Closing the loop for robotic grasping | Robotics
Roboticists at QUT have developed a faster and more accurate way for robots to grasp objects, including in cluttered and changing environments, which has the potential to improve their usefulness in both industrial and domestic settings.
- The new approach allows a robot to quickly scan the environment and map each pixel it captures to its grasp quality using a depth image
- Real world tests have achieved high accuracy rates of up to 88% for dynamic grasping and up to 92% in static experiments.
- The approach is based on a Generative Grasping Convolutional Neural Network
QUT’s Dr Jürgen Leitner said while grasping and picking up an object was a basic task for humans, it had proved incredibly difficult for machines.
“We have been able to program robots, in very controlled environments, to pick up very specific items. However, one of the key shortcomings of current robotic grasping systems is the inability to quickly adapt to change, such as when an object gets moved,” Dr Leitner said.
“The world is not predictable — things change and move and get mixed up and, often, that happens without warning — so robots need to be able to adapt and work in very unstructured environments if we want them to be effective,” he said.
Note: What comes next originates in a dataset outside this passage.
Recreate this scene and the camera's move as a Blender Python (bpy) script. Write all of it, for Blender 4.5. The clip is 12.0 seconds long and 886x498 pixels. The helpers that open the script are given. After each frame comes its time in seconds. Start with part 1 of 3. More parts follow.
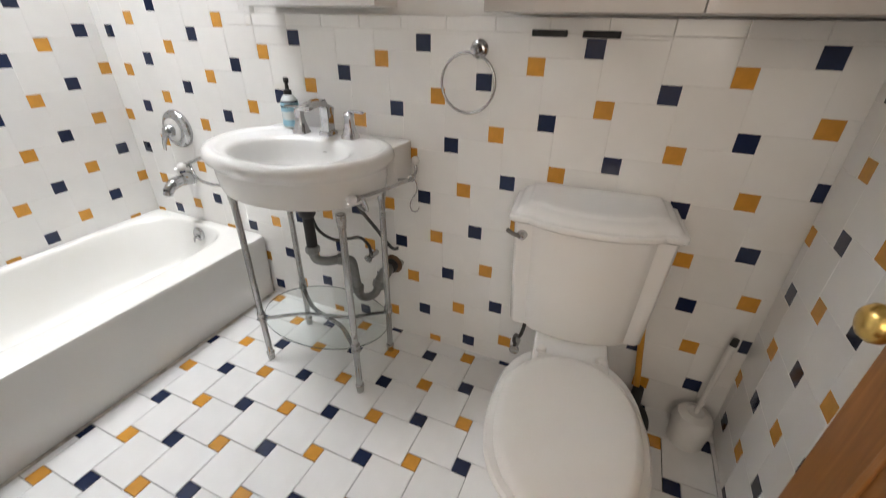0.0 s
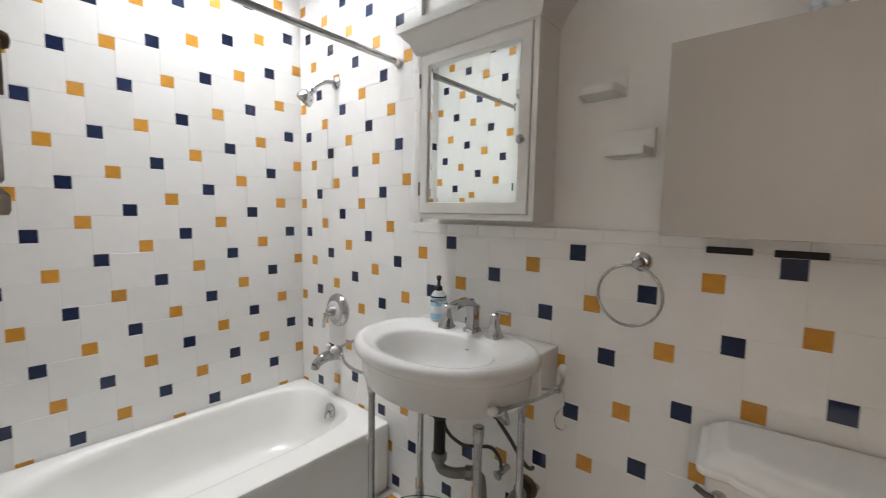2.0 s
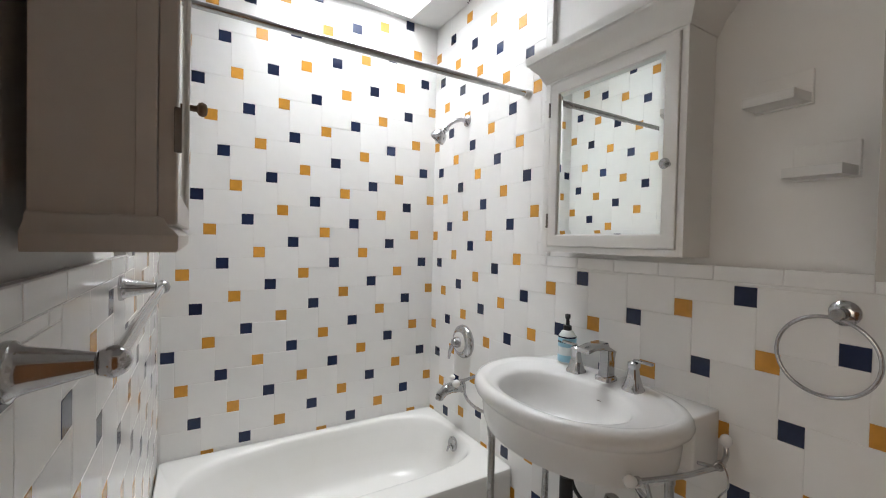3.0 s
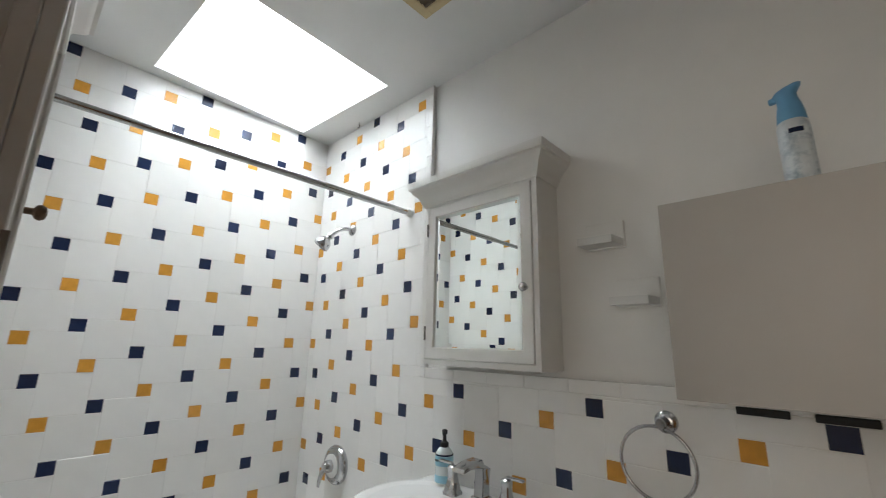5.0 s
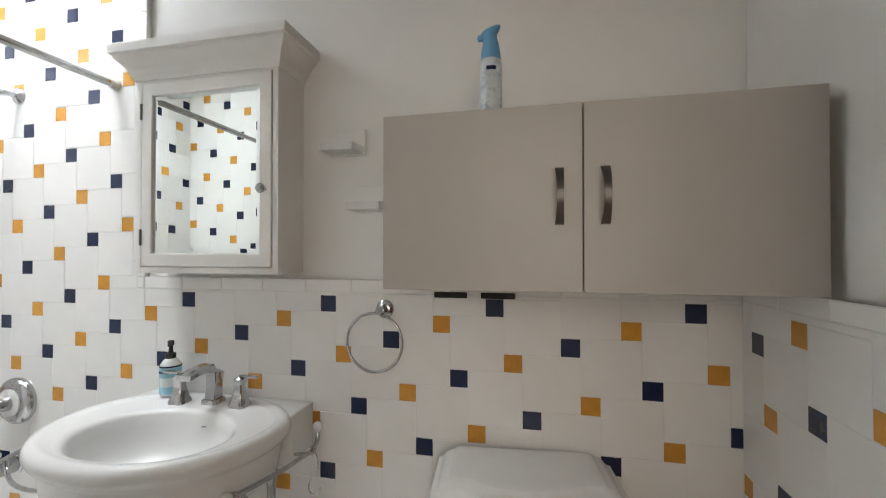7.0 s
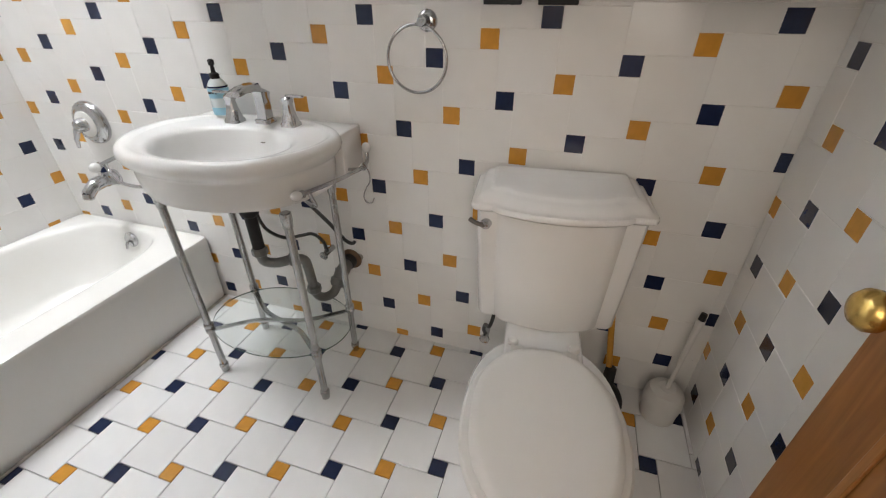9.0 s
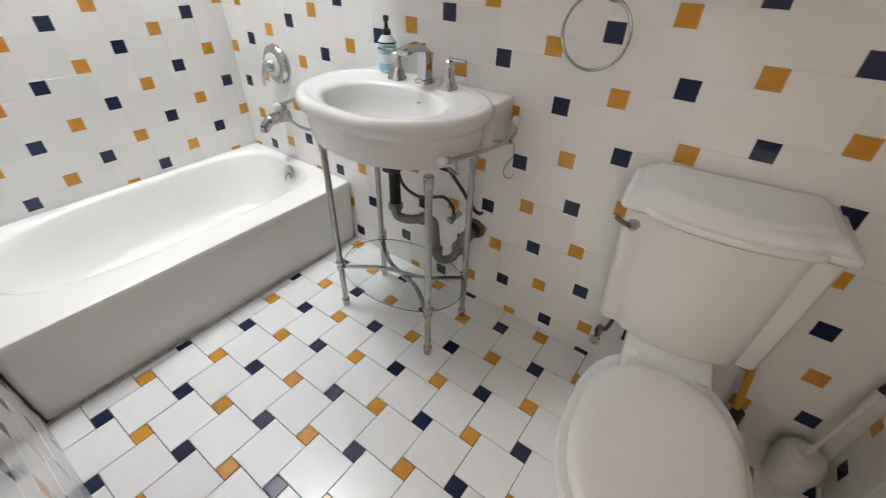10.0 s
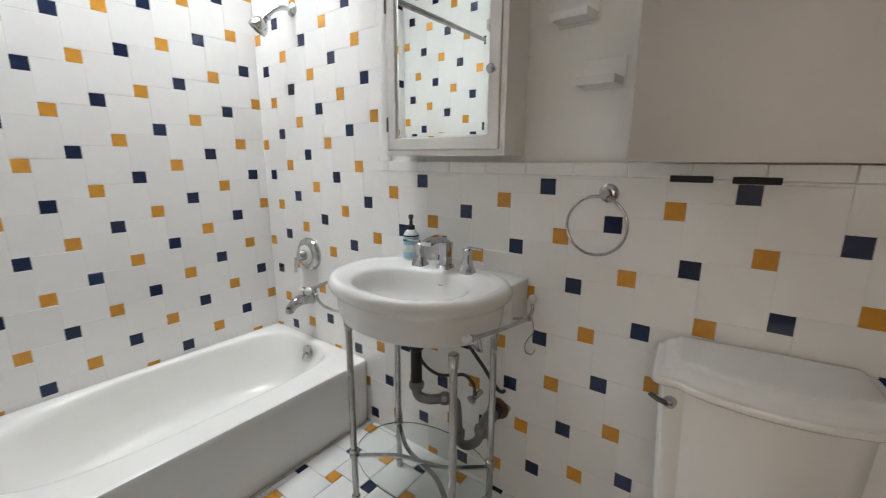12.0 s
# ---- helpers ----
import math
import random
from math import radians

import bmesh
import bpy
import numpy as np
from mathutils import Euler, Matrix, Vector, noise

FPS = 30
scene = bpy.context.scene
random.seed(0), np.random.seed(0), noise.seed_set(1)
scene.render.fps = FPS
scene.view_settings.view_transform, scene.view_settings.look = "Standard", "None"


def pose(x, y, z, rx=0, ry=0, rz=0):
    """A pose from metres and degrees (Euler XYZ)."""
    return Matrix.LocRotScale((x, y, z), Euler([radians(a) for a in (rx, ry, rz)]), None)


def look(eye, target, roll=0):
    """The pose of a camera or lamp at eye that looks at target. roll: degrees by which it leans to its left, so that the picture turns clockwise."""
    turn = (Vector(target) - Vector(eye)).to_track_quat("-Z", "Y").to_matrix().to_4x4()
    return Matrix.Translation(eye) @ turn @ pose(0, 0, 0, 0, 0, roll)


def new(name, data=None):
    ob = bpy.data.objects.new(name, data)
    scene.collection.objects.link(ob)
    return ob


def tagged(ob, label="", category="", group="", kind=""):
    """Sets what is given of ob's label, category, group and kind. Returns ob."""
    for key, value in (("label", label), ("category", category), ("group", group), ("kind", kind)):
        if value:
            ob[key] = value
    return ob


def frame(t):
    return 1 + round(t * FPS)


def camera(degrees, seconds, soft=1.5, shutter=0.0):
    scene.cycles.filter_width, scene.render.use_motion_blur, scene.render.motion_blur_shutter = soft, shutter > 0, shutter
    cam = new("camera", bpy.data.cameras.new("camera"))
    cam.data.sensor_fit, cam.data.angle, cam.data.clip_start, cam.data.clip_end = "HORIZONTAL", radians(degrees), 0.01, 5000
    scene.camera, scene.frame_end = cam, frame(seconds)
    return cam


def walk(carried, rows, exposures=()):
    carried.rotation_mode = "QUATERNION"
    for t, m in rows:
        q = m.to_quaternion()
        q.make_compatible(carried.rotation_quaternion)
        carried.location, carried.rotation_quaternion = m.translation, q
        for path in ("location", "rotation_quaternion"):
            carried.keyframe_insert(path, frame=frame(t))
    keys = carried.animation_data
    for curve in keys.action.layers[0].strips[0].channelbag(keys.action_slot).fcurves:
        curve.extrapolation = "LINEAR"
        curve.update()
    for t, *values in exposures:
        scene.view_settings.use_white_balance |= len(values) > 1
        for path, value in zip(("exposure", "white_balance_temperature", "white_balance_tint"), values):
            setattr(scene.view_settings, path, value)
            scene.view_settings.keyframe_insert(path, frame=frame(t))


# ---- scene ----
cam = camera(94.5, 12.0, 1.0, 0.2)

PATH = [
    (0, (2.228, -1.267, 1.229), (1.538, 0.342, 0.263), 1.1),
    (0.5, (2.222, -1.282, 1.252), (1.433, 0.496, 0.787), -0.2),
    (1, (2.222, -1.283, 1.259), (1.405, 0.524, 1.003), -0.2),
    (1.5, (2.171, -1.266, 1.277), (1.244, 0.499, 1.106), 0.4),
    (2, (2.114, -1.222, 1.287), (0.809, 0.284, 1.115), 1.1),
    (2.5, (2.098, -1.174, 1.293), (0.468, -0.018, 1.15), 1.6),
    (2.7, (2.095, -1.175, 1.293), (0.41, -0.105, 1.164), 1.7),
    (4.3, (2.125, -1.189, 1.334), (0.506, -0.118, 1.815), 1.5),
    (4.5, (2.131, -1.188, 1.333), (0.569, -0.038, 1.821), 1.4),
    (5, (2.134, -1.184, 1.339), (0.788, 0.224, 1.793), 1.4),
    (5.5, (2.154, -1.185, 1.343), (1.074, 0.447, 1.754), 1.1),
    (6, (2.182, -1.173, 1.34), (1.365, 0.618, 1.69), 0.6),
    (6.5, (2.214, -1.16, 1.343), (1.619, 0.737, 1.563), 0.0),
    (7, (2.22, -1.151, 1.328), (1.788, 0.802, 1.35), 0.0),
    (7.5, (2.216, -1.149, 1.311), (1.825, 0.792, 1.032), 0.3),
    (7.7, (2.214, -1.15, 1.288), (1.828, 0.772, 0.892), 0.2),
    (9.3, (2.195, -1.176, 1.217), (1.594, 0.351, 0.074), 0.5),
    (9.5, (2.171, -1.167, 1.236), (1.49, 0.292, 0.049), 0.7),
    (10, (2.135, -1.178, 1.233), (1.209, 0.14, 0.047), 2.0),
    (10.5, (2.119, -1.19, 1.231), (0.937, -0.016, 0.124), 2.6),
    (11, (2.122, -1.205, 1.238), (0.739, -0.001, 0.439), 1.7),
    (11.5, (2.121, -1.215, 1.246), (0.72, 0.102, 0.696), 0.9),
    (12, (2.114, -1.23, 1.253), (0.946, 0.338, 0.83), 0.3),
]
EXPOSURES = [(0, 0.28, 6600, 11), (0.5, 0.20, 6650, 12), (1.0, 0.03, 6650, 12), (1.5, -0.06, 6700, 13), (2.0, -0.28, 6600, 11), (2.5, -0.31, 6550, 11),
             (4.5, -0.37, 6400, 7), (5.5, -0.60, 6350, 6), (6.0, -0.47, 6400, 7), (6.5, -0.27, 6450, 8), (7.0, 0.0, 6450, 8), (7.7, 0.14, 6550, 11),
             (9.5, 0.20, 6550, 11), (10.5, 0.08, 6500, 10), (11.0, 0.05, 6500, 10), (12.0, -0.23, 6480, 9)]
walk(cam, [(t, look(eye, target, roll)) for t, eye, target, roll in PATH], EXPOSURES)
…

The new method, developed by PhD researcher Douglas Morrison, Dr Leitner and Distinguished Professor Peter Corke from QUT’s Science and Engineering Faculty, is a real-time, object-independent grasp synthesis method for closed-loop grasping.
“The Generative Grasping Convolutional Neural Network approach works by predicting the quality and pose of a two-fingered grasp at every pixel. By mapping what is in front of it using a depth image in a single pass, the robot doesn’t need to sample many different possible grasps before making a decision, avoiding long computing times,” Mr Morrison said.
“In our real-world tests, we achieved an 83% grasp success rate on a set of previously unseen objects with adversarial geometry and 88% on a set of household objects that were moved during the grasp attempt. We also achieve 81% accuracy when grasping in dynamic clutter.”
Dr Leitner said the approach overcame a number of limitations of current deep-learning grasping techniques.
“For example, in the Amazon Picking Challenge, which our team won in 2017, our robot CartMan would look into a bin of objects, make a decision on where the best place was to grasp an object and then blindly go in to try to pick it up,” he said
“Using this new method, we can process images of the objects that a robot views within about 20 milliseconds, which allows the robot to update its decision on where to grasp an object and then do so with much greater purpose. This is particularly important in cluttered spaces,” he said.
Dr Leitner said the improvements would be valuable for industrial automation and in domestic settings.
“This line of research enables us to use robotic systems not just in structured settings where the whole factory is built based on robotic capabilities. It also allows us to grasp objects in unstructured environments, where things are not perfectly planned and ordered, and robots are required to adapt to change.
“This has benefits for industry — from warehouses for online shopping and sorting, through to fruit picking. It could also be applied in the home, as more intelligent robots are developed to not just vacuum or mop a floor, but also to pick items up and put them away.”
The team’s paper Closing the Loop for Robotic Grasping: A Real-time, Generative Grasp Synthesis Approach will be presented this week at Robotics: Science and Systems, the most selective international robotics conference, which is being held at Carnegie Mellon University in Pittsburgh USA.
The research was supported by the Australian Centre for Robotic Vision.